Pull out of the data below the stretch of lines bounded by the one containing "ob = bpy.data.objects.new(name, data)" and the one containing "for curve in", both bounds included, unchanged.

▼▼▼

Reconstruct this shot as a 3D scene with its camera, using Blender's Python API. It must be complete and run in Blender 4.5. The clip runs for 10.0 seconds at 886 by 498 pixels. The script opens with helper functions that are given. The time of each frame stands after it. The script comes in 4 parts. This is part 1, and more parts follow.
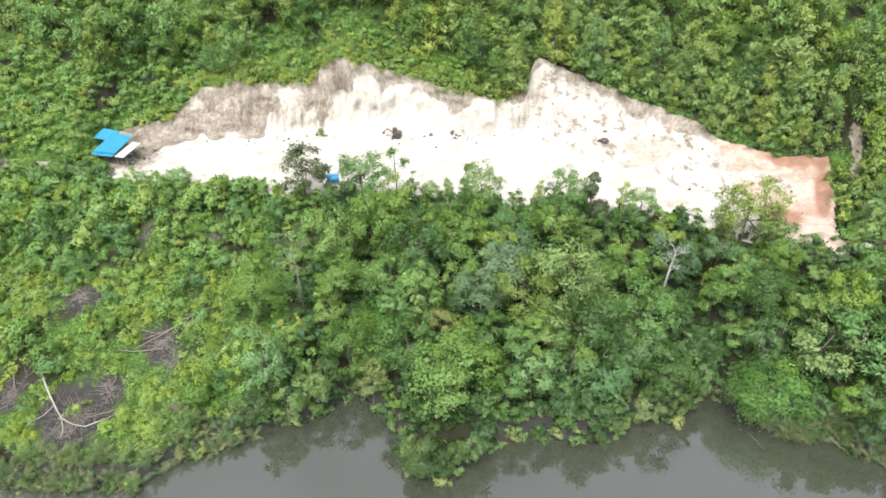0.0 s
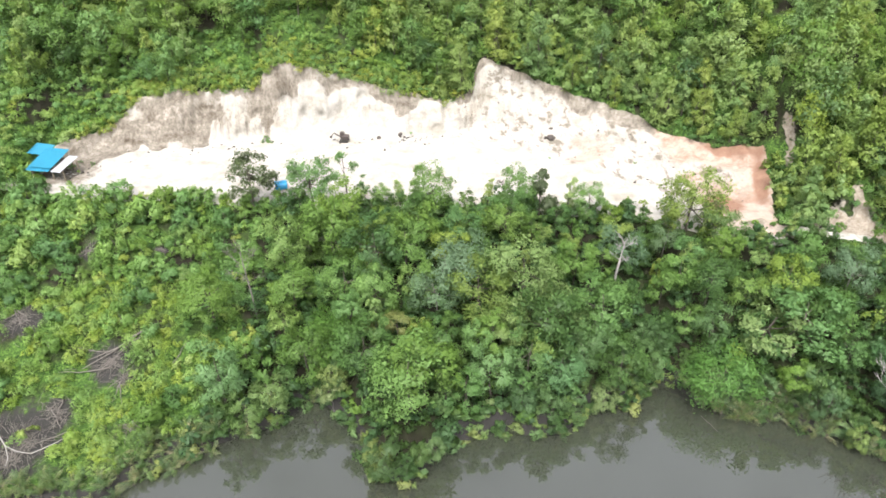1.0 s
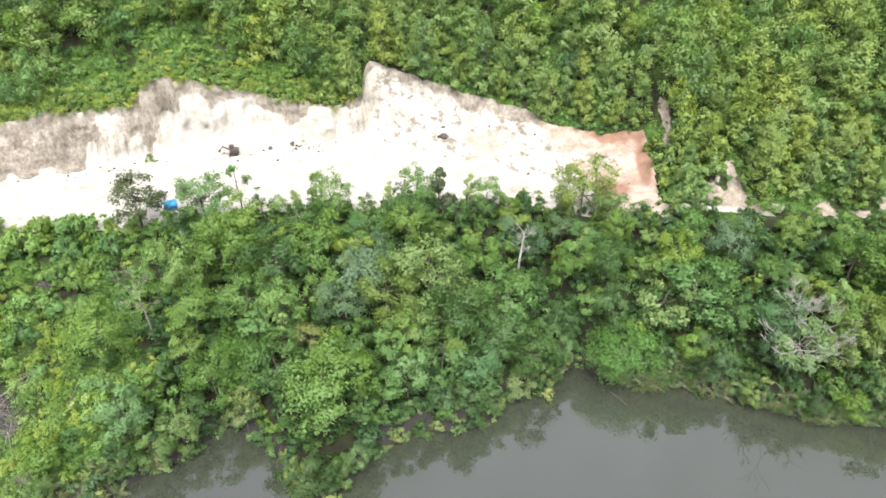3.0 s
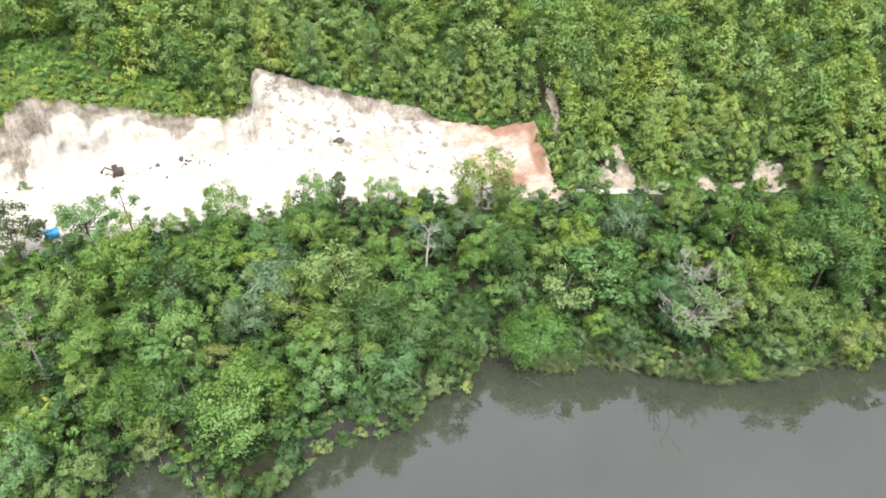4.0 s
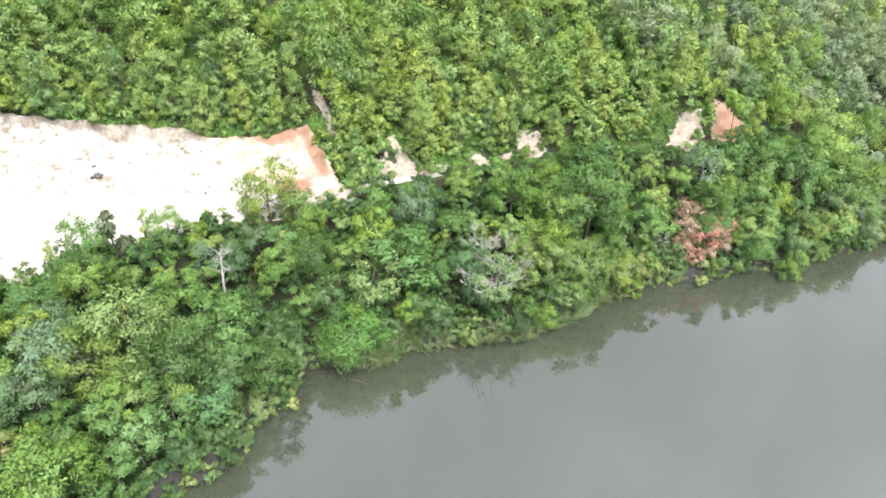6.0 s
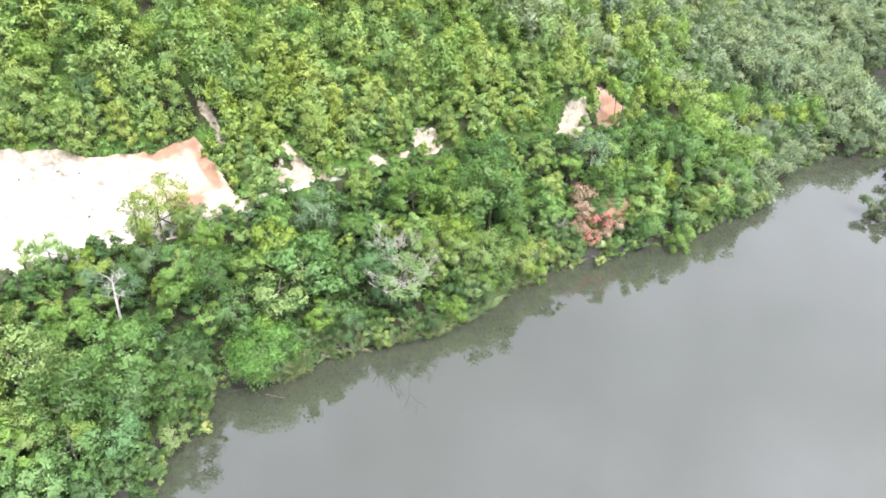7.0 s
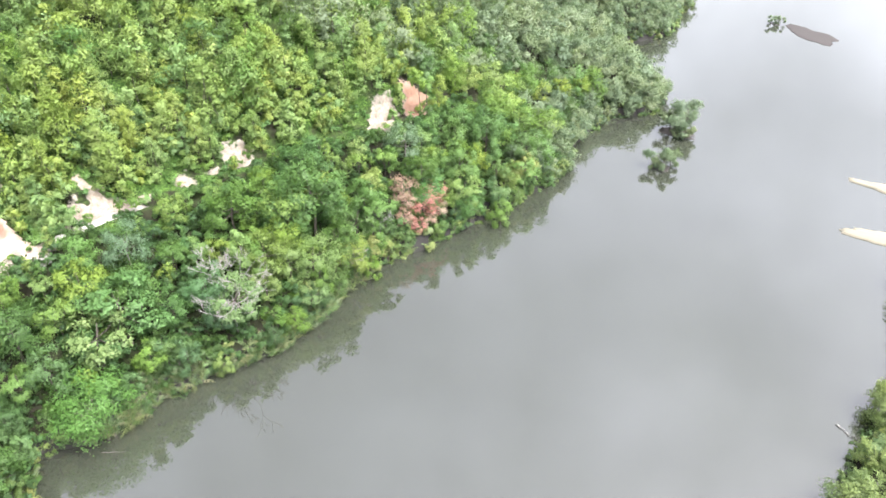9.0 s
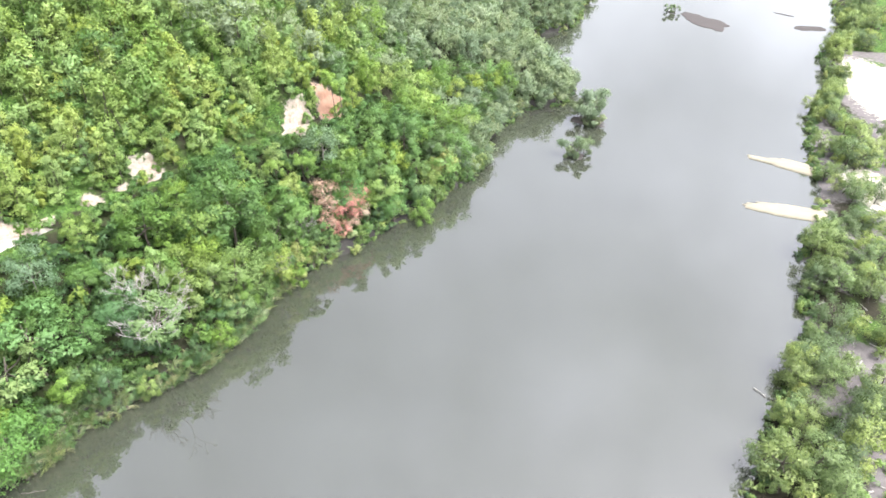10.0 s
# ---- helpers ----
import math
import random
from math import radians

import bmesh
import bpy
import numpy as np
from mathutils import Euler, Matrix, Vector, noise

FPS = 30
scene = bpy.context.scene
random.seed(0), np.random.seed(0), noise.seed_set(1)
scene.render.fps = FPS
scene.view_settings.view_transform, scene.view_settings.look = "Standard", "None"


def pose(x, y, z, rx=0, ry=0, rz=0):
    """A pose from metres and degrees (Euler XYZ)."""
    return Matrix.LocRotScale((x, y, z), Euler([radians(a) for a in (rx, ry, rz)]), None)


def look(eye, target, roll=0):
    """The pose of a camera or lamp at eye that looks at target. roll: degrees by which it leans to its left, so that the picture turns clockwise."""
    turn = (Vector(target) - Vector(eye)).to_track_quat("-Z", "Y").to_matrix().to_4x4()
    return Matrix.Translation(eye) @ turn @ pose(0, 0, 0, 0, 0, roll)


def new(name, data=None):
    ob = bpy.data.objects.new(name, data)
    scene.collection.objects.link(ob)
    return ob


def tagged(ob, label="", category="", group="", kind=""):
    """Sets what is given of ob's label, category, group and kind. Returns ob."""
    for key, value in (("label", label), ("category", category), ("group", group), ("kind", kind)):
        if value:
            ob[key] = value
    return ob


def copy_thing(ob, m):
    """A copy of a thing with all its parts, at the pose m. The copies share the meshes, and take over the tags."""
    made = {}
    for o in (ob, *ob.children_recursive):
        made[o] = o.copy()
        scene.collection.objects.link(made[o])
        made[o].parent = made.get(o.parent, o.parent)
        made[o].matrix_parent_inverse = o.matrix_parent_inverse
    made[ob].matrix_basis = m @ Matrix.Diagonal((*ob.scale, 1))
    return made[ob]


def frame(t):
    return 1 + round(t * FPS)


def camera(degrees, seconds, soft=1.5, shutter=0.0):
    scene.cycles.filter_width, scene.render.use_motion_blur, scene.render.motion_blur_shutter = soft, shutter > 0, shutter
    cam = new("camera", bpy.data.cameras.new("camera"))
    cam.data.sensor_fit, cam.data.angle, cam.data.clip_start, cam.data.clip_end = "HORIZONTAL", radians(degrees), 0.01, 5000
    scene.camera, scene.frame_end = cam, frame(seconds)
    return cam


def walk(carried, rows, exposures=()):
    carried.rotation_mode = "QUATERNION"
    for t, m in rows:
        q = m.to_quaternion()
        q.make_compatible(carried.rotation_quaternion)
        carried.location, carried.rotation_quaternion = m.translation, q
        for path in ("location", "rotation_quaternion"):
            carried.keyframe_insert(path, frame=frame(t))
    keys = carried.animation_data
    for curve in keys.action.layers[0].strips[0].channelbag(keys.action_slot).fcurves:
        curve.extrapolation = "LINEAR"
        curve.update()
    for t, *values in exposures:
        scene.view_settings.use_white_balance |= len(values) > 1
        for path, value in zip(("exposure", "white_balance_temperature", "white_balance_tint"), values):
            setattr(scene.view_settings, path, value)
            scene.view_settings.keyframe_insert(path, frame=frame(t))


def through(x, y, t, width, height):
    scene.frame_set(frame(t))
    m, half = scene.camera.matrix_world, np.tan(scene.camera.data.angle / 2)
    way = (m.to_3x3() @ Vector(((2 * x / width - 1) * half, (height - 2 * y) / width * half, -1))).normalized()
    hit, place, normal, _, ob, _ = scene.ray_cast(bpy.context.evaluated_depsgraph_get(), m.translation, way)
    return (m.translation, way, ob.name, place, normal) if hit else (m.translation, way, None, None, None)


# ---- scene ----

▲▲▲

## Task answer
    ob = bpy.data.objects.new(name, data)
    scene.collection.objects.link(ob)
    return ob


def tagged(ob, label="", category="", group="", kind=""):
    """Sets what is given of ob's label, category, group and kind. Returns ob."""
    for key, value in (("label", label), ("category", category), ("group", group), ("kind", kind)):
        if value:
            ob[key] = value
    return ob


def copy_thing(ob, m):
    """A copy of a thing with all its parts, at the pose m. The copies share the meshes, and take over the tags."""
    made = {}
    for o in (ob, *ob.children_recursive):
        made[o] = o.copy()
        scene.collection.objects.link(made[o])
        made[o].parent = made.get(o.parent, o.parent)
        made[o].matrix_parent_inverse = o.matrix_parent_inverse
    made[ob].matrix_basis = m @ Matrix.Diagonal((*ob.scale, 1))
    return made[ob]


def frame(t):
    return 1 + round(t * FPS)


def camera(degrees, seconds, soft=1.5, shutter=0.0):
    scene.cycles.filter_width, scene.render.use_motion_blur, scene.render.motion_blur_shutter = soft, shutter > 0, shutter
    cam = new("camera", bpy.data.cameras.new("camera"))
    cam.data.sensor_fit, cam.data.angle, cam.data.clip_start, cam.data.clip_end = "HORIZONTAL", radians(degrees), 0.01, 5000
    scene.camera, scene.frame_end = cam, frame(seconds)
    return cam


def walk(carried, rows, exposures=()):
    carried.rotation_mode = "QUATERNION"
    for t, m in rows:
        q = m.to_quaternion()
        q.make_compatible(carried.rotation_quaternion)
        carried.location, carried.rotation_quaternion = m.translation, q
        for path in ("location", "rotation_quaternion"):
            carried.keyframe_insert(path, frame=frame(t))
    keys = carried.animation_data
    for curve in keys.action.layers[0].strips[0].channelbag(keys.action_slot).fcurves:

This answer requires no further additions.